• **Task description**: Retype only what runs from the beginning of the data through the line with "ob.location = (x, y, z)"; please omit the pictures and keep every line exact.

(Saved data entries)
□ □ □ □

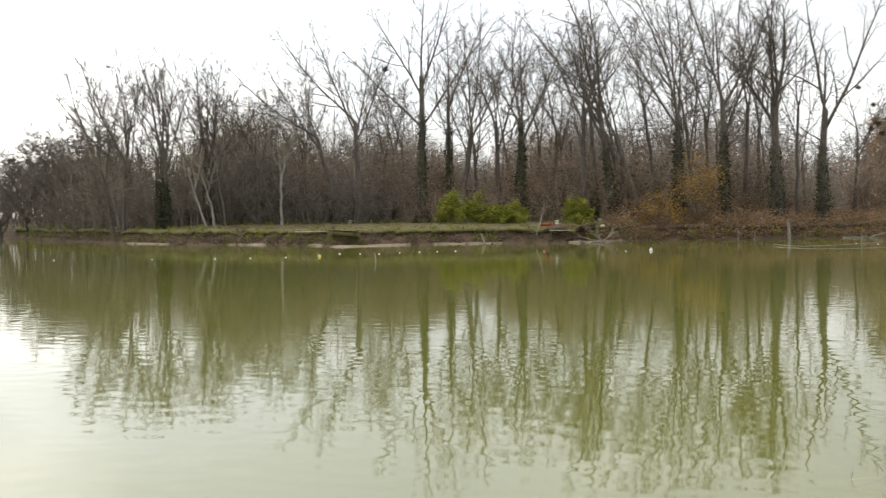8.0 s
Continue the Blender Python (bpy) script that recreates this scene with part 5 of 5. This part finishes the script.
def nest(az, dist, z, radius, label, name="bird_nest", mat=None, group="nests"):
    rng = np.random.default_rng(int(abs(az) * 100))
    x, y = on_view(az, dist)
    t = Tubes()
    n = 90
    c = unit(rng.normal(size=(n, 3))) * radius * rng.uniform(0.5, 1.0, (n, 1)) * (1, 1, 0.75)
    d = unit(rng.normal(size=(n, 3))) * radius * 0.7
    t.cones(c - d, c + d, 0.022)
    ob = tagged(part(name, t.mesh(name, mat or BARK_DARK, False), None), label, name.replace("_", " "), group)
    ob.location = (x, y, z)


stake("broken_trunk", *on_view(-19.0, 93), 1.2, 7.2, 0.16, "broken trunk with pale torn wood at its top", BARK_DARK, "trunk", (0.2, 0), "broken trunks")
x, y = on_view(-18.87, 93)
stake("torn_wood", x, y, 7.1, 8.3, 0.11, "pale torn wood on a broken trunk", WOOD_YELLOW, "wood", (0.35, 0), "broken trunks")
bare_tree("poplar", -41.92, 96.5, 13.5, 0.17, TALL, ((-12, 1.0), (10, 0.9)), 0.5, -1, 130, dens=0.7, ivy=4)
bare_tree("poplar", -42.28, 96.8, 12.5, 0.16, TALL, ((-16, 1.0), (4, 0.9)), 0.5, -2, 131, dens=0.7, ivy=4)
for i, (az, d, h, lean) in enumerate(((-36.3, 91, 8.5, 1), (-40.05, 93, 7.0, -16), (-39.6, 93.5, 6.0, -10), (-44.2, 101, 7.5, -12))):
    bare_tree("birch", az, d, h, 0.12, "slender pale-barked leafless tree at the wood's edge", ((-14, 1.0), (16, 0.9)), 0.5, lean, 160 + i, dens=0.6, bark=BARK_PALE, twig=TWIG_PALE, group="pale trees at the wood's edge")
nest(-30.9, 91.5, 14.0, 0.25, "dark stick nest high in a bare poplar")
nest(-21.4, 91.5, 14.2, 0.2, "dark stick nest high in a bare poplar")
for i, (az, z) in enumerate(((-6.7, 9.2), (-6.5, 8.4), (-7.0, 8.8), (-6.3, 9.6), (-6.9, 10.8), (-7.6, 12.3))):
    nest(az, 100, z, 0.2, "round ball of mistletoe in a thin tree", "mistletoe", IVY, "mistletoe balls")


# ---- the tangle beside the camera's bank ----
VINE = material("hanging_vine", (0.04, 0.027, 0.019), (0.13, 0.088, 0.06), 3, island=0.45, bump=0)


def vine_tree():
    """An ivied tree at the bank's dry side, with a curtain of bare brown vines hanging from its boughs; its trunk is
    added out of view, its ivy thickened to shade the bank.
    """
    rng = np.random.default_rng(501)
    ob = ivied_trunk("vine_tree", 9.2, 19.0, ((0, 0, 0, 0.3), (-0.1, 0, 2.5, 0.26), (0.1, 0.1, 5.0, 0.2), (-0.1, 0.2, 8.5, 0.12)), "tangle of bare brown vines on an out-of-view ivy-clad tree added to shade the bank", 502, 22000, 1.15, 0.8, (0.05, 0.11), 0.8, 2.2)
    t, ends = Tubes(), []
    for i in range(30):
        az, d = radians(rng.triangular(18.9, 22.5, 26.0)), rng.uniform(16.5, 23)
        x, y = d * math.sin(az) - 9.2, d * math.cos(az) - 19.0
        top, low = rng.uniform(5.5, 9.0), rng.uniform(0.2, 3.6)
        f = np.linspace(0, 1, 9)
        sway, bow, turn = rng.normal(0.5, 0.8), rng.normal(0, 0.7), rng.uniform(0, 6.3)
        pts = np.stack([x + sway * f + bow * np.sin(f * 3.1) + 0.12 * np.sin(f * 9 + turn), y + rng.normal(0, 0.5) * f + 0.06 * np.sin(f * 11 + turn), top + (low - top) * f], axis=1)
        t.add(pts, (0.009 if i % 7 else 0.02) * (1 - 0.75 * f), 4)
        for k in range(7):
            p, way = along(pts, rng.uniform(0.1, 0.98))
            e = p + turned(rng, way, 55) * rng.uniform(0.3, 1.3)
            t.add(np.array([p, (p + e) / 2 + rng.normal(0, 0.05, 3), e - (0, 0, 0.05)]), (0.006, 0.005, 0.002), 3)
            ends.append(e)
    tagged(part("vines", t.mesh("vines", VINE), None, ob, "bare reddish-brown hanging vines"), kind="stuff")


vine_tree()


def ground_ivy():
    """Dark ivy creeping over the earth below the vines, spread wider as dark cover in place of shade."""
    rng = np.random.default_rng(503)
    n = 5500
    d, az = rng.uniform(7.5, 22, n), np.radians(rng.uniform(15.5, 25, n))
    keep = rng.uniform(0, 1, n) < ease((np.degrees(az) - 17.2 - 2.6 * waves(d * 0.9 + 3, az * 40)) / 3.6)
    x, y = (d * np.sin(az))[keep], (d * np.cos(az))[keep]
    at = np.stack([x, y, ground_at(x, y) + 0.02 + 0.22 * rng.uniform(0, 1, len(x)) ** 2], axis=1)
    tagged(part("ground_ivy", leaf_mesh("ground_ivy", at, rng.uniform(0.025, 0.06, len(x)), IVY, rng, flat=0.35), None), "dark ivy creeping over leaf-strewn earth", "ivy", kind="stuff")
    t = Tubes()
    for i in range(70):
        dd, a = rng.uniform(11, 22), radians(rng.uniform(19.8, 25.5))
        p = near_point(dd * math.sin(a), dd * math.cos(a))
        way, reach, rise = rng.uniform(0, 6.3), rng.uniform(0.4, 1.3), rng.uniform(0.15, 0.6)
        f = np.linspace(0, 1, 6)
        t.add(p + np.stack([math.cos(way) * reach * f, math.sin(way) * reach * f, rise * np.sin(f * 2.6)], axis=1), 0.007 * (1 - 0.7 * f), 3)
    tagged(part("bare_briars", t.mesh("bare_briars", VINE), None), "bare brown briars arching low over the ivy", "brambles", kind="stuff")


ground_ivy()
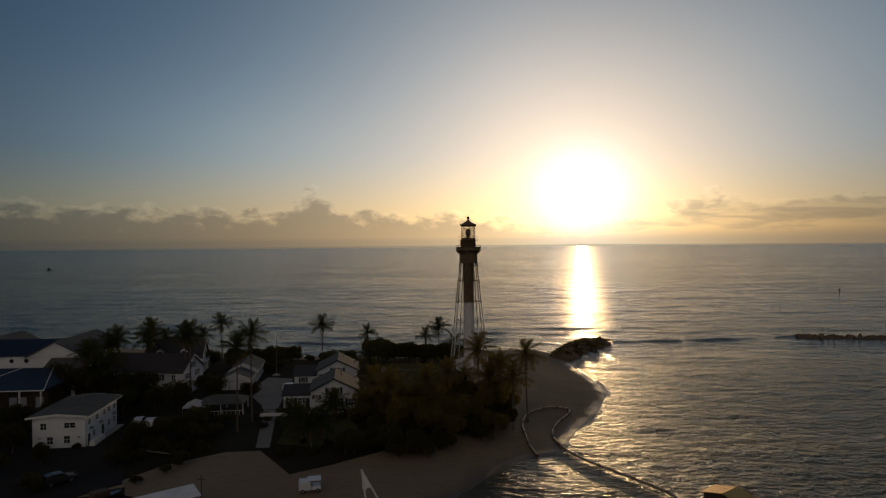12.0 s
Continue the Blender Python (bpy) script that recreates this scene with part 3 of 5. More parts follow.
    # entrance plinth
    band("plinth", [(2.3, 1.5), (2.3, 2.16), (2.2, 2.22), (0.0, 2.22)], CONCRETE, 32)
    return top


lighthouse()

# ---------------------------------------------------------------- materials of the settlement
WHITE_BOARD = material("white_weatherboard", (0.72, 0.75, 0.79), 0.6, 0, 0.14, 2.0, 0.25, 0.1, 6.0)
CREAM_WALL = material("cream_render", (0.62, 0.58, 0.50), 0.8, 0, 0.16, 3.0, 0.3, 0.2, 9.0)
TRIM_WHITE = material("white_trim_paint", (0.74, 0.74, 0.73), 0.5, 0, 0.1, 4.0, 0.5, 0.05)
# warm low sun on the cottages' right-hand slopes, put into the shingle colour
ROOF_SUNLIT = material("sunlit_shingle_roof", (0.36, 0.26, 0.155), 0.75, 0, 0.3, 5.0, 0.5, 0.5, 7.0)
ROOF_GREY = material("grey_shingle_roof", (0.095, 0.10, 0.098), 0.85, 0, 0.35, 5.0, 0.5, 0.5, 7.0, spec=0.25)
ROOF_DARK = material("dark_shingle_roof", (0.045, 0.042, 0.045), 0.85, 0, 0.35, 5.0, 0.5, 0.5, 7.0)
ROOF_BLUE = material("blue_metal_roof", (0.012, 0.019, 0.044), 0.5, 0, 0.3, 2.0, 0.3, 0.15, 3.0, spec=0.25)
ROOF_TIN = material("pale_tin_roof", (0.74, 0.75, 0.76), 0.45, 0.0, 0.22, 3.0, 0.4, 0.2, 5.0)
SHUTTER = material("dark_green_shutter_paint", (0.022, 0.035, 0.028), 0.5, 0, 0.3)
DARK_PANE = material("dark_window_glass", (0.02, 0.024, 0.03), 0.12, 0, 0.2, 1.0, 0.3, 0.0)
DARK_WOOD = material("weathered_dark_timber", (0.075, 0.055, 0.040), 0.85, 0, 0.4, 6.0, 0.8, 0.5, 14.0, each=0.3)
RUST = material("rusty_steel", (0.095, 0.052, 0.030), 0.8, 0.1, 0.45, 4.0, 0.6, 0.4, 12.0)
PAVING = material("pale_concrete_paving", (0.20, 0.188, 0.172), 0.85, 0, 0.28, 4.0, 0.3, 0.25, 10.0)
ASPHALT = material("old_asphalt", (0.026, 0.026, 0.026), 0.9, 0, 0.35, 5.0, 0.2, 0.4, 15.0, spec=0.08)
LAWN = material("mown_lawn", (0.070, 0.072, 0.026), 0.95, 0, 0.45, 2.5, 0.15, 0.9, 12.0, spec=0.08)
SCRUB = material("rough_grass_and_dirt", (0.024, 0.022, 0.013), 0.95, 0, 0.6, 1.2, 0.1, 0.9, 8.0, spec=0.08)
CAR_WHITE = material("white_car_paint", (0.62, 0.64, 0.66), 0.25, 0, 0.06, 2.0, 0.5, 0.0)
CAR_DARK = material("dark_car_paint", (0.03, 0.032, 0.036), 0.25, 0, 0.1, 2.0, 0.5, 0.0)
RUBBER = material("black_rubber", (0.02, 0.02, 0.02), 0.8, 0, 0.2)
STEEL = material("grey_steel", (0.35, 0.35, 0.36), 0.4, 0.7, 0.2)
RED_PAINT = material("faded_red_paint", (0.26, 0.045, 0.03), 0.55, 0, 0.3)
TARP = material("pale_boat_cover", (0.45, 0.48, 0.52), 0.7, 0, 0.2, 3.0, 0.6, 0.3, 4.0)
PALE_PANE = material("curtained_window_glass", (0.26, 0.29, 0.33), 0.15, 0, 0.15, 1.0, 0.3, 0.0)
GROUND_Z = 2.0

# ---------------------------------------------------------------- lawns, paths, roads


def slab(name, pts, z0, z1, mat, label, category, kind="structure"):
    q = Mesh()
    top = [(x, y, z1) for x, y in pts]
    area = sum(a[0] * b[1] - b[0] * a[1] for a, b in zip(pts, pts[1:] + pts[:1]))
    if area < 0:
        top = top[::-1]
    q.poly(top)
    n = len(top)
    for i in range(n):
        a, b = top[i], top[(i + 1) % n]
        q.poly([(a[0], a[1], z0), (b[0], b[1], z0), b, a])
    return tagged(part(name, q, mat), label, category, kind=kind)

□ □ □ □

• **Answer for the task**:
8.0 s
Continue the Blender Python (bpy) script that recreates this scene with part 5 of 5. This part finishes the script.
def nest(az, dist, z, radius, label, name="bird_nest", mat=None, group="nests"):
    rng = np.random.default_rng(int(abs(az) * 100))
    x, y = on_view(az, dist)
    t = Tubes()
    n = 90
    c = unit(rng.normal(size=(n, 3))) * radius * rng.uniform(0.5, 1.0, (n, 1)) * (1, 1, 0.75)
    d = unit(rng.normal(size=(n, 3))) * radius * 0.7
    t.cones(c - d, c + d, 0.022)
    ob = tagged(part(name, t.mesh(name, mat or BARK_DARK, False), None), label, name.replace("_", " "), group)
    ob.location = (x, y, z)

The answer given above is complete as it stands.